The cause for the returned NULL is in lookup_nominal https://github.com/ponylang/ponyc/blame/24cf1efd9eab28d6ee2dbe8001919523c5a4864b/src/libponyc/type/lookup.c#L67-L77

Also, I know too little about the compiler to understand why ast_error(opt->check.errors, from, "can't lookup fields or methods " "on private types from other packages"); does not generate an error message at all ??? No textual output is generated and NULL is returned, causing the crash in eq_param_type.

Overall, for me it currently looks as if certain checks in lookup_nominal are suppressed by passing NULL for opt into the function. The attempt to now move into scope opt everywhere is likely breaking the assumption by whomever wrote these parts of the compiler that they can turn off certain checks by calling lookup functions with NULL.

stefandd avatar Sep 19 '22 11:09 stefandd

why ast_error does not generate an error message at all ??? No textual output is generated

The ast_error appends an error into the error list held at opt->check.errors. It does not halt the compiler immediately nor print an error immediately - it simply adds an error to be printed at the end.

Overall, for me it currently looks as if certain checks in lookup_nominal are suppressed by passing NULL for opt into the function, and that the attempt to move into scope opt everywhere is breaking the assumption by whoever wrote these parts of the compiler, that they can turn off certain checks by calling lookup functions with NULL.

I think your assessment is correct, but this was the wrong approach by whomever wrote this code - they should have probably passed in an extra flag argument called bool suppress_errors or something like that. They definitely shouldn't have made the opt argument nullable, because it's used for so much more than just accumulating errors, and because it's not meant to be nullable anywhere else.

jemc avatar Sep 19 '22 13:09 jemc

It seems then that resolving this is a bit of a rewrite of certain parts of the compiler which is a task better left to one of the core developers.

To summarize the situation:

  • in lookup_nominal (code of the first post): if an assert(opt != NULL) is inserted, it is tripped by quite a few calls of the style lookup..(NULL, NULL, ..) in reach.c and genmatch.c. This means that the typecheck_t* t = &opt->check; line in lookup_nominal accesses invalid memory in such cases (since the NULL object is not an opt struct). Despite that, it does currently not lead to any reported crashes. There are various (opt != NULL) guards in that function that were likely inserted to allow such naughty lookup..(NULL, NULL, ..) calls.

  • a remedy seemed to be to bring opt into scope/and use it to replace all lookup..(NULL, NULL, ..) calls with lookup..(opt, NULL, ..) calls and to remove the (opt != NULL) guards in lookup_nominal.
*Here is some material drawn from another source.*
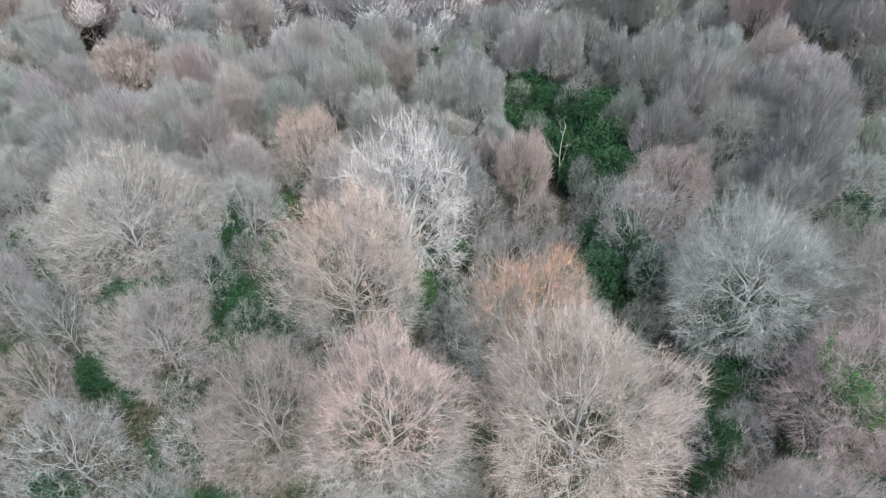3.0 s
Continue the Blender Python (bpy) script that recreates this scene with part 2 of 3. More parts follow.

This however lead to more trouble (crashes) since the function was apparently written with such opt == NULL use in mind.

One way forward would simply be to slightly alter lookup_nominal to prevent any invalid memory access by e.g. moving the declaration typecheck_t* t = &opt->check; within the guarded if scopes.

Another way forward is to continue to make the changes as suggested by @jemc and @SeanTAllen which would however need significant modifications to lookup_nominal in order to prevent spurious error messages to be generated (which were previously guarded against with the (opt != NULL) guards.

Please advise on how to proceed!

stefandd avatar Sep 20 '22 10:09 stefandd

My suggested approach is still the same as in my previous comment - that the code should be updated in whatever was is necessary to make it no longer assume that opt can sometimes be null - probably by passing in a new flag argument indicating whether errors should be suppressed or not (rather than treating a null opt as an indication to suppress errors).

jemc avatar Sep 20 '22 15:09 jemc

Ok, I can do this but would have to assume that all guarding (opt != NULL) in lookup_nominal were meant to serve as an error suppression flag and can instead by replaced by !flagXXX -- safe assumption?

stefandd avatar Sep 20 '22 15:09 stefandd

Yes, I think so.

jemc avatar Sep 20 '22 15:09 jemc